-- start --

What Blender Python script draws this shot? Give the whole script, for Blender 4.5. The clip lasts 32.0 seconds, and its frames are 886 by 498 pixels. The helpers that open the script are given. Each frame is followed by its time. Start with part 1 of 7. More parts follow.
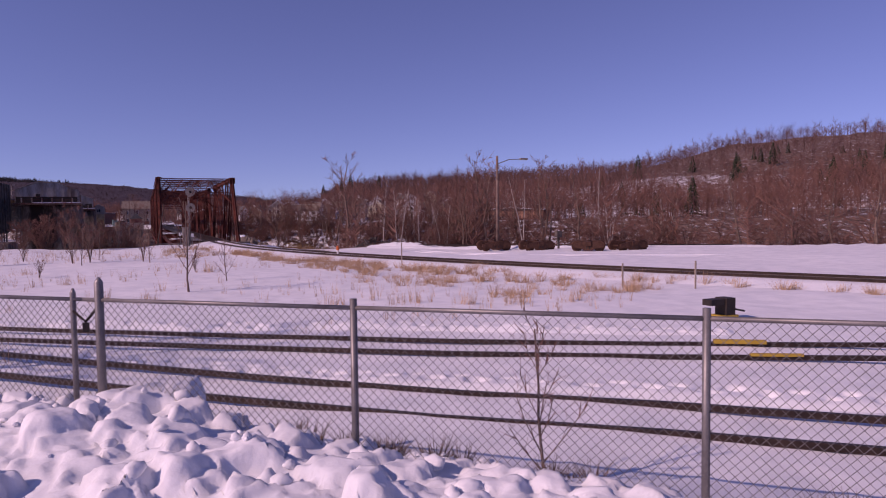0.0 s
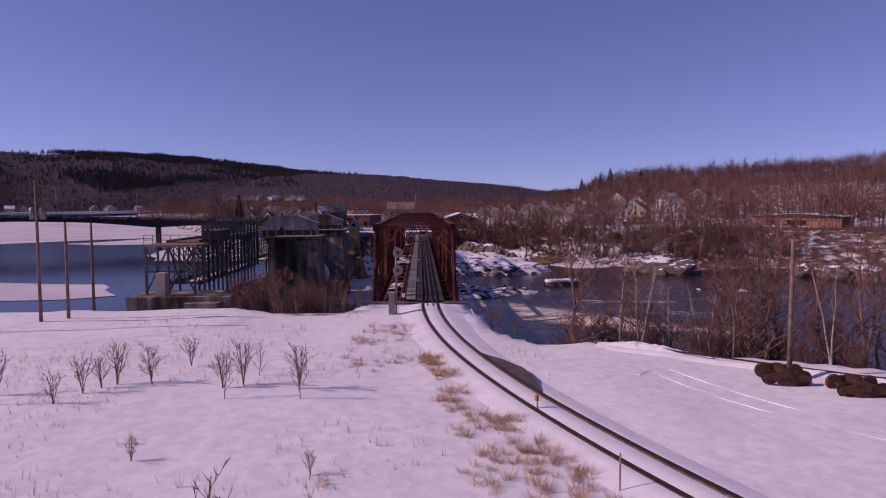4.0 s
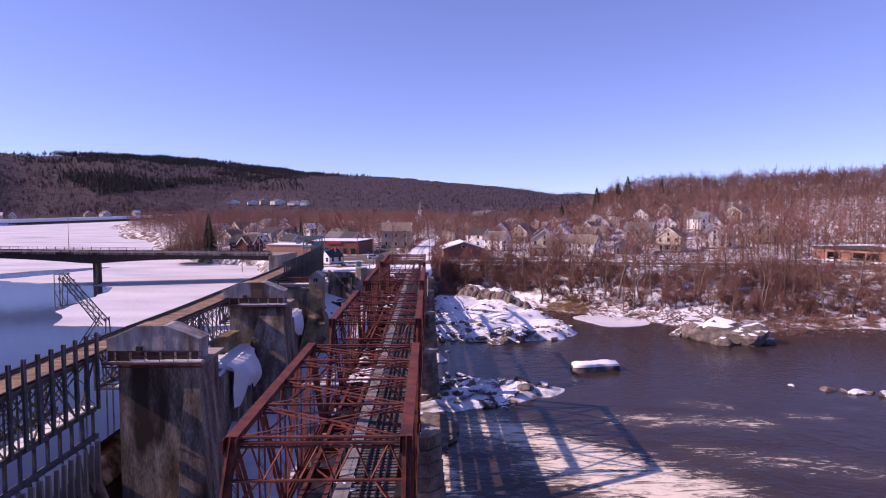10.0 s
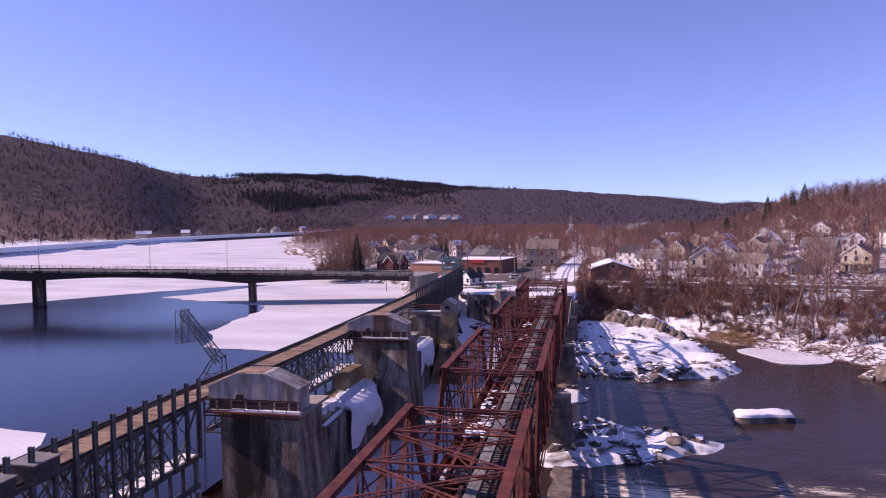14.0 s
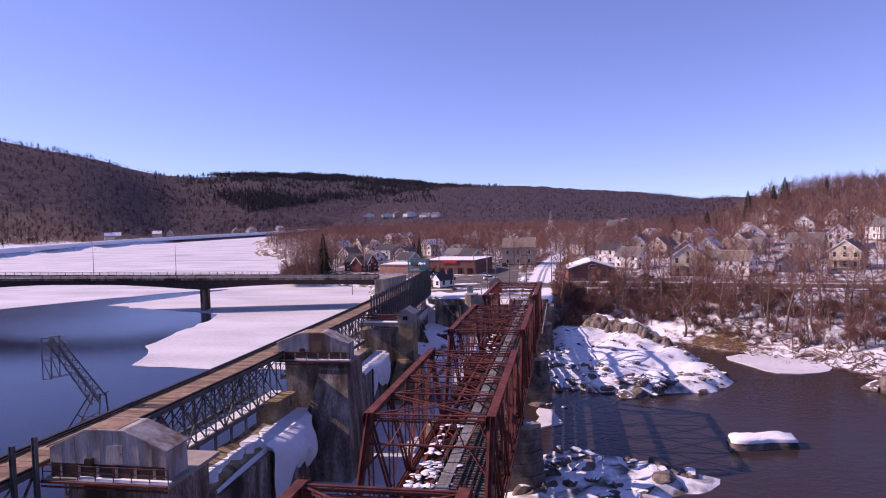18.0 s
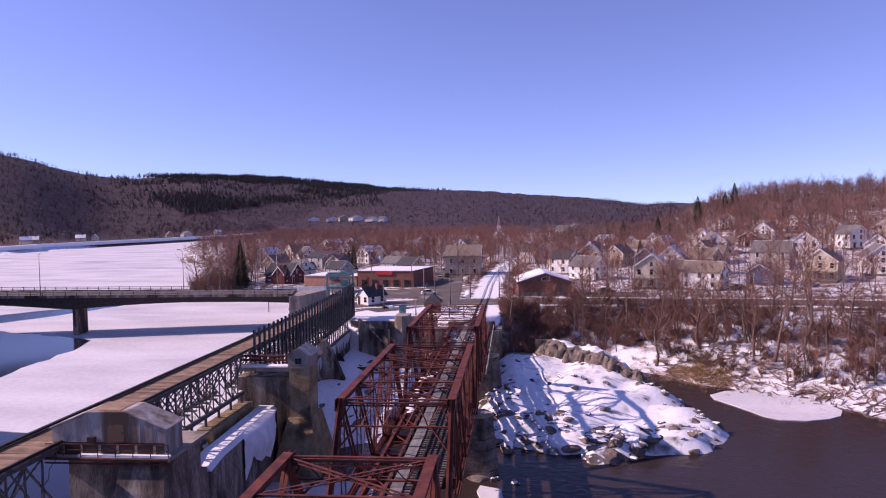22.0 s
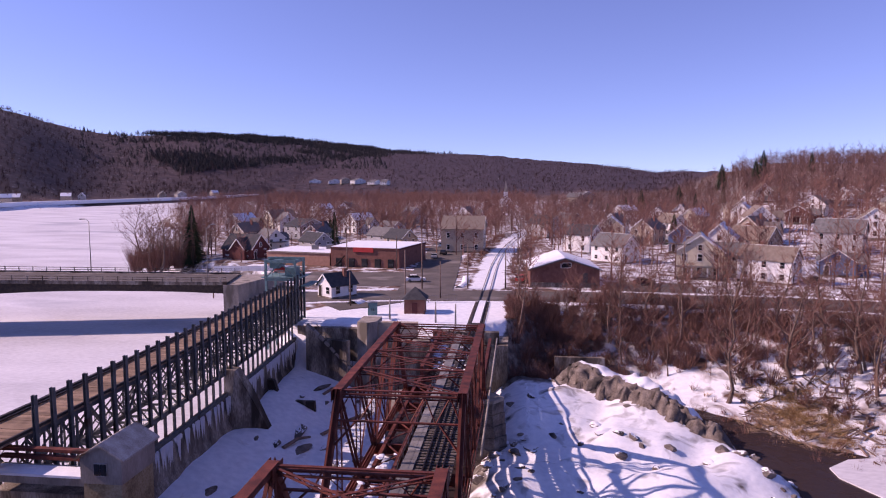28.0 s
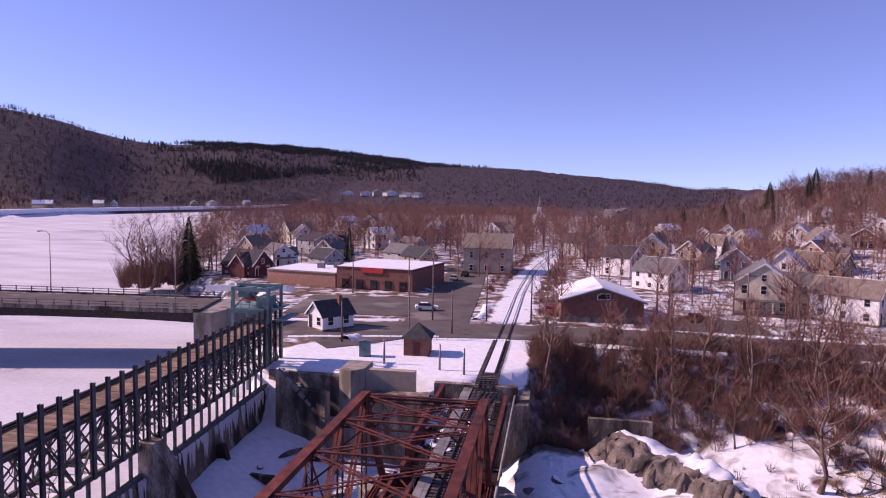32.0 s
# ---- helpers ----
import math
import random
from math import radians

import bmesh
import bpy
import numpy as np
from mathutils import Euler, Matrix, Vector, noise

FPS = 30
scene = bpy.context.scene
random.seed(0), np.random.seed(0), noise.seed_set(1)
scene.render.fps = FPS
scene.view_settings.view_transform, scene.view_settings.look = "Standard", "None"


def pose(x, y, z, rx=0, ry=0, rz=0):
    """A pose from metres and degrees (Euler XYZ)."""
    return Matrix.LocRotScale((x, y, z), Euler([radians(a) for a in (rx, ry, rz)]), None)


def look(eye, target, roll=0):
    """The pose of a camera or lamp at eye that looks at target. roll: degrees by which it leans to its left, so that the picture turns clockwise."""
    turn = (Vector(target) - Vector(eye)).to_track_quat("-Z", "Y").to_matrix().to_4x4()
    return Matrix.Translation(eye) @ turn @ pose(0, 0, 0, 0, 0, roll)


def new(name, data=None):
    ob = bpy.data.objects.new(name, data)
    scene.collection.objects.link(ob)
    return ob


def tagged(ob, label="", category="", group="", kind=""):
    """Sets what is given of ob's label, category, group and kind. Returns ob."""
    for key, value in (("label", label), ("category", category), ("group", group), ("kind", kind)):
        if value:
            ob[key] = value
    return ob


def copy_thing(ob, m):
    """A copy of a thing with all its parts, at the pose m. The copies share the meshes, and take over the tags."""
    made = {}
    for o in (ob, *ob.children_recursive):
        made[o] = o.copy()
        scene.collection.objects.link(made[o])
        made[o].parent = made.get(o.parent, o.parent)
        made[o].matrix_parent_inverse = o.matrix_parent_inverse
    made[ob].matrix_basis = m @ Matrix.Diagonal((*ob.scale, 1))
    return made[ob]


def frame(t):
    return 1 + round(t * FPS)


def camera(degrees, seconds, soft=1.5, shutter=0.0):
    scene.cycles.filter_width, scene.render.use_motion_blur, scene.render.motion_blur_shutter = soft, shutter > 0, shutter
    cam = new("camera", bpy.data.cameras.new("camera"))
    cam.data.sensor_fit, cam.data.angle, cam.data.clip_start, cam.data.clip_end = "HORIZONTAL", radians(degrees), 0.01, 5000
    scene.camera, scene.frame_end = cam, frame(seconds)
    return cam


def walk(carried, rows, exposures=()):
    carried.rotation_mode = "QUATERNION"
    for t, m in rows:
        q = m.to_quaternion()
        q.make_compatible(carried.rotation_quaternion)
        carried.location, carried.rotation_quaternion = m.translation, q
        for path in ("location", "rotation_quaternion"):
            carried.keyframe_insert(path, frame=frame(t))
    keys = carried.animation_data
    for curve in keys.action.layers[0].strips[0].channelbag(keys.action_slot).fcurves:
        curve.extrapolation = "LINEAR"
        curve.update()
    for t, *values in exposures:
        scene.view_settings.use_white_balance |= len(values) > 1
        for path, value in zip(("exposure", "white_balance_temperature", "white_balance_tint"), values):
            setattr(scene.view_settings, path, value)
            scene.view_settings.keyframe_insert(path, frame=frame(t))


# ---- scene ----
cam = camera(67.1, 32.0, soft=1.1)
PATH = [
    (0, (-5.846, -84.175, 2.416), (-5.036, -82.349, 2.318), -0.7),
    (0.5, (-5.384, -83.525, 2.824), (-4.573, -81.699, 2.727), -0.8),
    (1, (-4.823, -83.182, 3.525), (-4.089, -81.325, 3.414), -0.2),
    (1.5, (-3.959, -81.863, 4.311), (-3.336, -79.967, 4.189), 0.5),
    (2, (-3.056, -79.953, 5.148), (-2.581, -78.014, 5.033), 0.6),
    (2.5, (-1.99, -78.015, 6.329), (-1.718, -76.037, 6.211), 0.4),
    (3, (-1.075, -76.079, 7.413), (-0.95, -74.087, 7.295), 0.1),
    (3.5, (-0.041, -73.43, 8.526), (0.031, -71.435, 8.402), -0.0),
    (5.5, (1.649, -61.271, 13.148), (1.719, -59.277, 13.012), -0.6),
    (6, (2.082, -57.455, 14.314), (2.155, -55.461, 14.182), -0.4),
    (7, (2.791, -49.059, 16.62), (2.866, -47.065, 16.478), -0.1),
    (7.5, (3.265, -45.263, 17.355), (3.339, -43.268, 17.221), 0.3),
    (8, (3.782, -41.302, 18.104), (3.848, -39.309, 17.956), 0.2),
    (9, (4.927, -34.289, 18.715), (4.979, -32.295, 18.57), 0.1),
    (10, (5.461, -27.779, 18.931), (5.501, -25.784, 18.803), 0.0),
    (10.5, (6.11, -25.954, 19.244), (6.081, -23.958, 19.127), 0.2),
    (11, (6.675, -24.568, 19.389), (6.539, -22.575, 19.29), -0.2),
    (11.5, (6.889, -22.943, 19.781), (6.623, -20.962, 19.699), -0.4),
    (12, (7.589, -21.566, 20.339), (7.209, -19.604, 20.273), -0.8),
    (12.5, (7.445, -20.954, 20.63), (7.016, -19.002, 20.567), -0.7),
    (13, (7.31, -20.329, 20.68), (6.891, -18.375, 20.613), -0.7),
    (13.5, (7.559, -19.946, 20.767), (7.145, -17.991, 20.692), -0.6),
    (14, (8.163, -19.552, 21.054), (7.751, -17.597, 20.965), -0.8),
    (14.5, (8.374, -19.178, 21.212), (7.979, -17.22, 21.113), -0.8),
    (15, (8.648, -18.418, 21.306), (8.271, -16.457, 21.2), -0.9),
    (15.5, (8.995, -17.264, 21.479), (8.627, -15.302, 21.364), -1.0),
    (17.5, (9.683, -8.27, 21.518), (9.322, -6.306, 21.409), -1.3),
    (18, (9.394, -5.215, 21.183), (9.035, -3.25, 21.086), -1.4),
    (18.5, (9.523, -1.598, 21.085), (9.163, 0.367, 20.993), -1.4),
    (19, (9.683, 2.357, 21.236), (9.324, 4.322, 21.147), -1.4),
    (19.5, (10.131, 6.538, 20.997), (9.776, 8.504, 20.914), -1.5),
    (20, (10.061, 10.703, 20.865), (9.719, 12.672, 20.787), -1.5),
    (20.5, (9.671, 14.526, 20.847), (9.347, 16.498, 20.771), -1.5),
    (21, (9.892, 18.009, 21.0), (9.599, 19.986, 20.922), -1.3),
    (21.5, (9.666, 21.124, 21.08), (9.412, 23.106, 20.999), -1.2),
    (22, (9.091, 23.918, 21.165), (8.882, 25.905, 21.078), -1.1),
    (22.5, (8.638, 26.636, 21.338), (8.458, 28.626, 21.247), -0.9),
    (23, (8.343, 29.563, 21.444), (8.177, 31.554, 21.349), -0.8),
    (24, (7.798, 35.725, 21.716), (7.626, 37.715, 21.622), -0.5),
    (24.5, (8.251, 38.8, 21.62), (8.076, 40.79, 21.53), -0.6),
    (26.5, (8.248, 53.231, 21.762), (8.053, 55.218, 21.649), -0.1),
    (27, (8.492, 57.364, 21.753), (8.284, 59.348, 21.611), 0.0),
    (27.5, (8.463, 61.228, 21.668), (8.242, 63.208, 21.498), 0.2),
    (28, (7.935, 64.715, 21.538), (7.709, 66.693, 21.345), -0.0),
    (29, (7.46, 72.083, 21.558), (7.21, 74.056, 21.35), 0.5),
    (29.5, (7.313, 75.077, 21.492), (7.047, 77.05, 21.293), 0.5),
    (30, (7.454, 78.173, 21.53), (7.166, 80.143, 21.338), 0.4),
    (30.5, (7.65, 81.089, 21.524), (7.344, 83.058, 21.348), 0.3),
    (31, (7.983, 83.131, 21.557), (7.664, 85.099, 21.396), 0.4),
    (31.5, (8.257, 84.168, 21.576), (7.937, 86.137, 21.424), 0.6),
    (32, (8.726, 85.025, 21.615), (8.4, 86.992, 21.461), 1.0),
]
EXPOSURES = [(0.0, -0.54, 7250, 53), (3.5, -0.62, 7300, 55), (5.5, -0.27, 7150, 48), (7.0, 0.12, 7060, 47), (9.0, 0.45, 7020, 45), (13.0, 0.43, 6990, 43), (24.5, 0.37, 7050, 44), (32.0, 0.28, 7100, 47)]
walk(cam, [(t, look(eye, target, roll)) for t, eye, target, roll in PATH], EXPOSURES)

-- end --

● WORK TO DO: Only lines belong in the copy: transcribe those from the start of the data through the line that contains "of a camera", and skip the pictures.

● EXERCISE SOLUTION:
What Blender Python script draws this shot? Give the whole script, for Blender 4.5. The clip lasts 32.0 seconds, and its frames are 886 by 498 pixels. The helpers that open the script are given. Each frame is followed by its time. Start with part 1 of 7. More parts follow.
0.0 s
4.0 s
10.0 s
14.0 s
18.0 s
22.0 s
28.0 s
32.0 s
# ---- helpers ----
import math
import random
from math import radians

import bmesh
import bpy
import numpy as np
from mathutils import Euler, Matrix, Vector, noise

FPS = 30
scene = bpy.context.scene
random.seed(0), np.random.seed(0), noise.seed_set(1)
scene.render.fps = FPS
scene.view_settings.view_transform, scene.view_settings.look = "Standard", "None"


def pose(x, y, z, rx=0, ry=0, rz=0):
    """A pose from metres and degrees (Euler XYZ)."""
    return Matrix.LocRotScale((x, y, z), Euler([radians(a) for a in (rx, ry, rz)]), None)


def look(eye, target, roll=0):
    """The pose of a camera or lamp at eye that looks at target. roll: degrees by which it leans to its left, so that the picture turns clockwise."""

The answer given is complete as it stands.